Higher domestic volumes for Algoma in challenging times
(Posted on 06/11/20)
Algoma Central Corporation, a leading provider of marine transportation services, has announced its results for the three and nine months ended September 30, 2020.
Algoma owns and operates the largest fleet of dry and liquid bulk carriers operating on the Great Lakes - St. Lawrence Waterway, including self-unloading dry-bulk carriers, gearless dry-bulk carriers, cement carriers, and product tankers. Algoma also owns ocean self-unloading dry-bulk vessels operating in international markets and a 50% interest in NovaAlgoma, which owns and operates a diversified portfolio of dry-bulk fleets serving customers internationally.
EBITDA, which includes our share of joint venture EBITDA, for the three months ended September 30, 2020 was $65,797 an increase of 13% or $7,349, compared to the same period in 2019. "The Algoma team has been working hard to offset the impact the COVID-19 pandemic has had on the industries we serve and we are seeing this hard work come to fruition in our results," said Gregg Ruhl, President and CEO of Algoma Central Corporation. "We are committed to providing the best and most efficient service and we have the right team here to get the job done," continued Mr. Ruhl. "As we approach the end of the year, we know we still have some challenges ahead as market recovery in Canada and around the world is still uncertain. What we are certain of is that the marine industry is a huge player in this recovery and we will continue to do our part in keeping supply chains moving. I am looking forward to the arrival of the Algoma Intrepid in the Great Lakes and we are ready for her to join our operating fleet in November."

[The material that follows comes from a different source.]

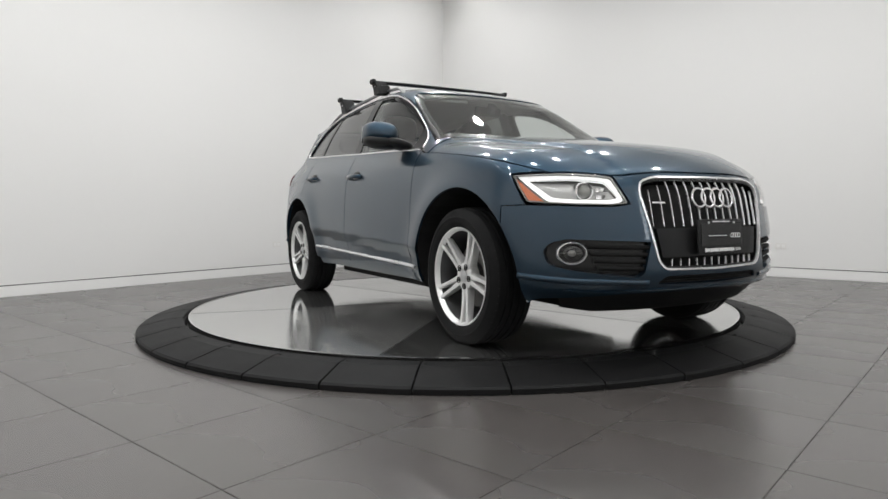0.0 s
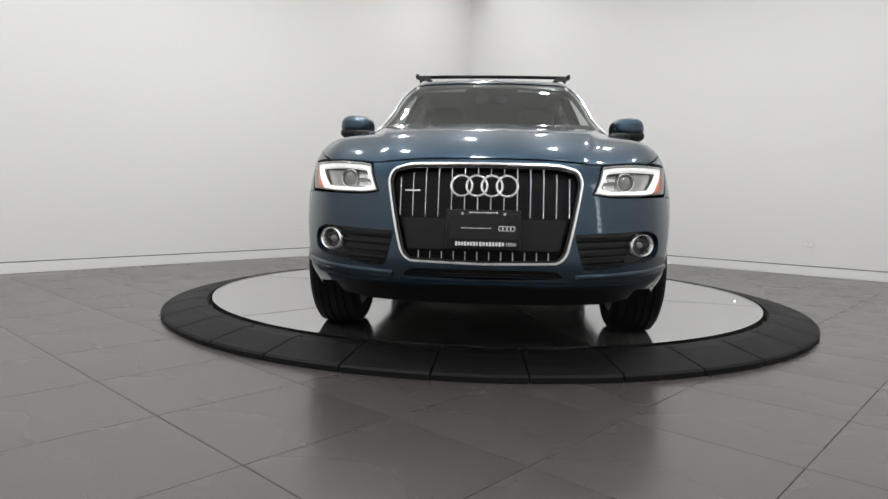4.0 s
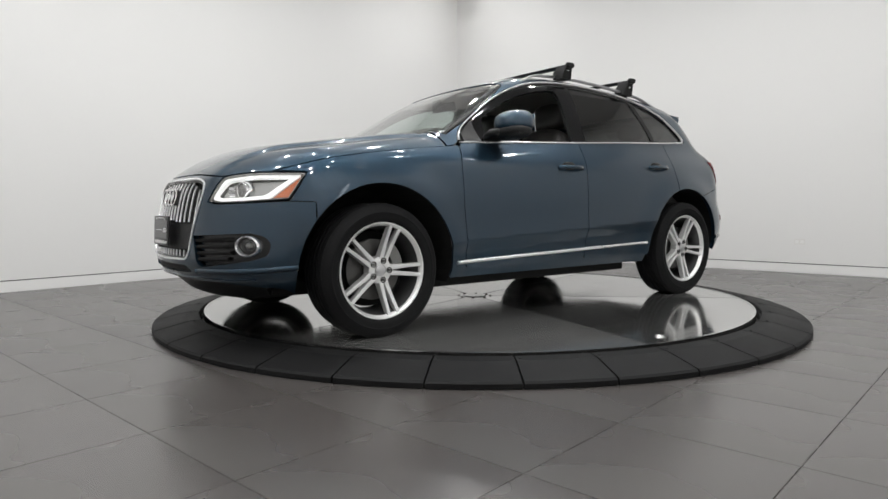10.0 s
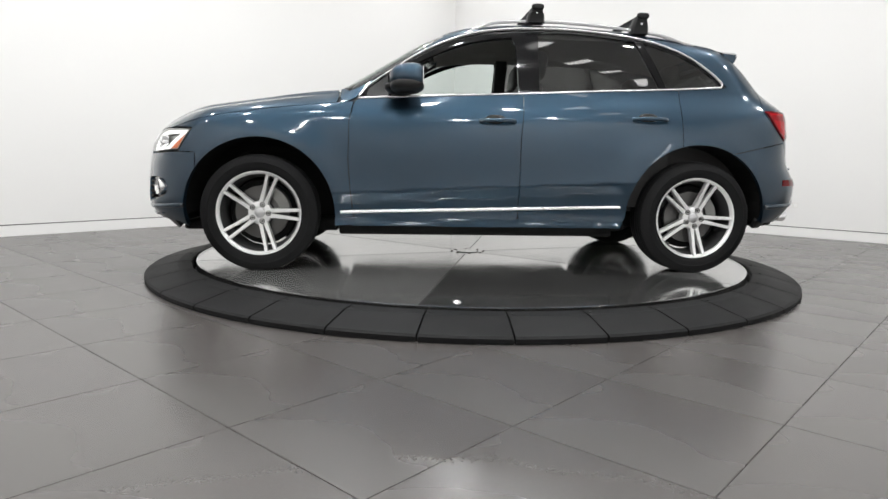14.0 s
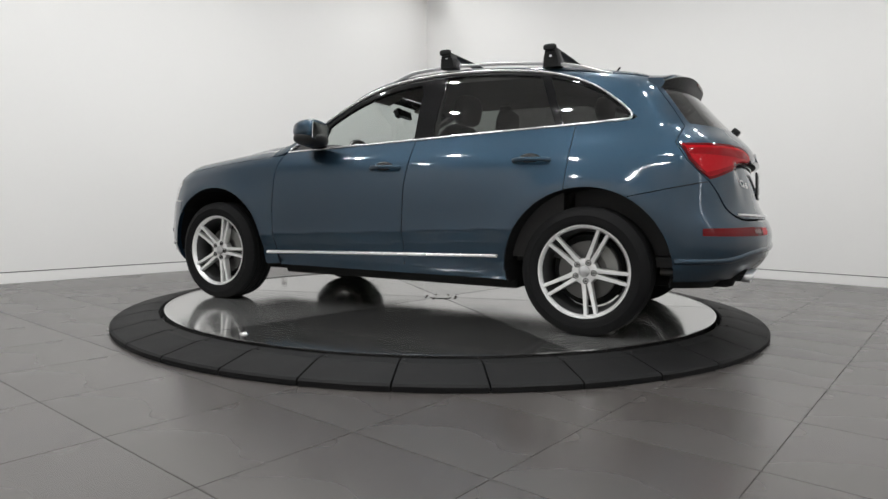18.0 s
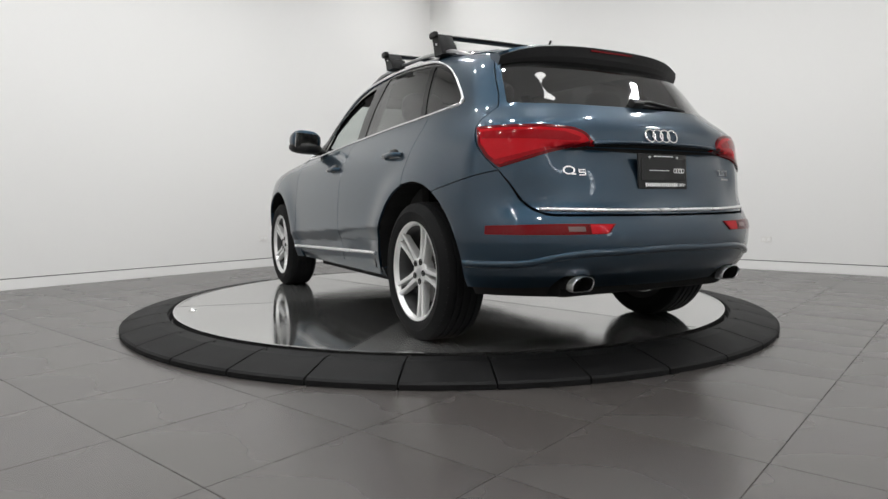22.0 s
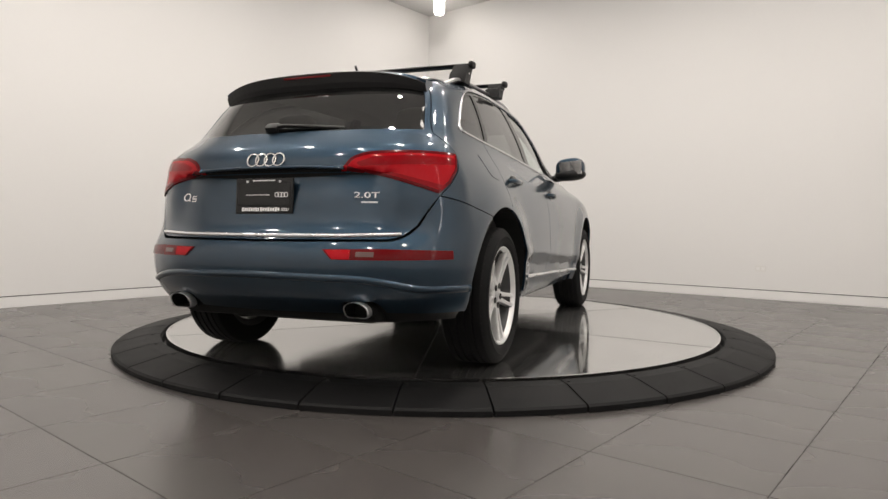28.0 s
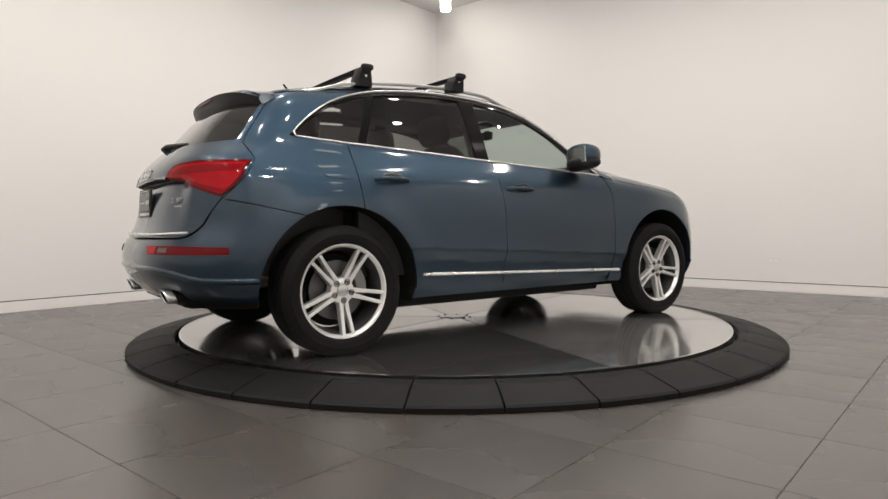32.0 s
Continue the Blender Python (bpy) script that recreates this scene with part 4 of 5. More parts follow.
REAR_ARCH = [ts(*q) for q in arc(-AXLE, HUB_Z, ARCH, 118.5, 184, 14)]
rear_bumper = panel("rear_bumper", from_tail, mirrored([tf(0, 0.655), tf(0.635, 0.660, 0.03), tf(0.692, 0.685, 0.03), tf(0.728, 0.73), tf(0.760, 0.80), ts(-2.03, 0.865), ts(-1.94, 0.847), ts(-1.85, 0.828), ts(-1.75, 0.806), ts(-1.64, 0.782)]
                    + REAR_ARCH + [tf(0.72, 0.330, 0.03), tf(0.585, 0.335), tf(0.565, 0.390, 0.03), tf(0.415, 0.390, 0.03), tf(0.395, 0.330), tf(0, 0.325)]), PAINT, car, step=0.03, thick=0.03)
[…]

All amounts below are in thousands of Canadian dollars.
Third quarter ended September, 2020 highlights include:
- Excluding the impact of fuel recovery and outside charter pass-through items, revenues in Domestic Dry-Bulk and Product Tankers were higher in the third quarter this year while Ocean Self-Unloader revenues were down as a result of COVID-19-related weakness in demand. Revenues were $155,002 compared to $167,901 for the 2019 quarter.
- Strong freight rates and slightly higher volumes drove operating earnings for Domestic Dry-Bulk up 20% to $27,444 compared to $22,839 in 2019.
- Operating earnings for Product Tankers were $8,689, up 30% compared to $6,677 in 2019, primarily driven by a slight increase in revenue days and stronger rates.
- Operating earnings in Ocean Self-Unloaders were $6,319, up 23% compared to $5,124 for 2019. The increase was a result of higher revenue days, partially offset by the impact of reduced Pool volumes resulting from COVID-19.
- Net earnings were $22,235 ($0.59 per share) compared to $21,049 ($0.55 per share) for 2019, as higher operating earnings offset an impairment provision recorded on a vessel owned by a joint venture.
Immediately prior to the quarter end, we took delivery of the Algoma Intrepid, the second Equinox Class 650' self-unloading dry-bulk carrier. This vessel, the ninth Equinox Class vessel to join the fleet, is expected to begin trading on the Great Lakes in November.
A five year pilot program to extend the Seaway navigation season has been approved and the 2020 navigation season will remain open into the beginning of January. We expect the Domestic Dry-Bulk fleet to be in full utilization for the remainder of the year and into 2021 with increased demand for grain and salt leading into the winter months to take advantage of these extra operating days. Volumes in the construction and iron and steel industries continue to improve but will remain below normal for the balance of the year. Offsetting this, Algoma Intrepid has begun her journey home and will commence operations in November, bringing the fleet size to 20 compared to 19 last year.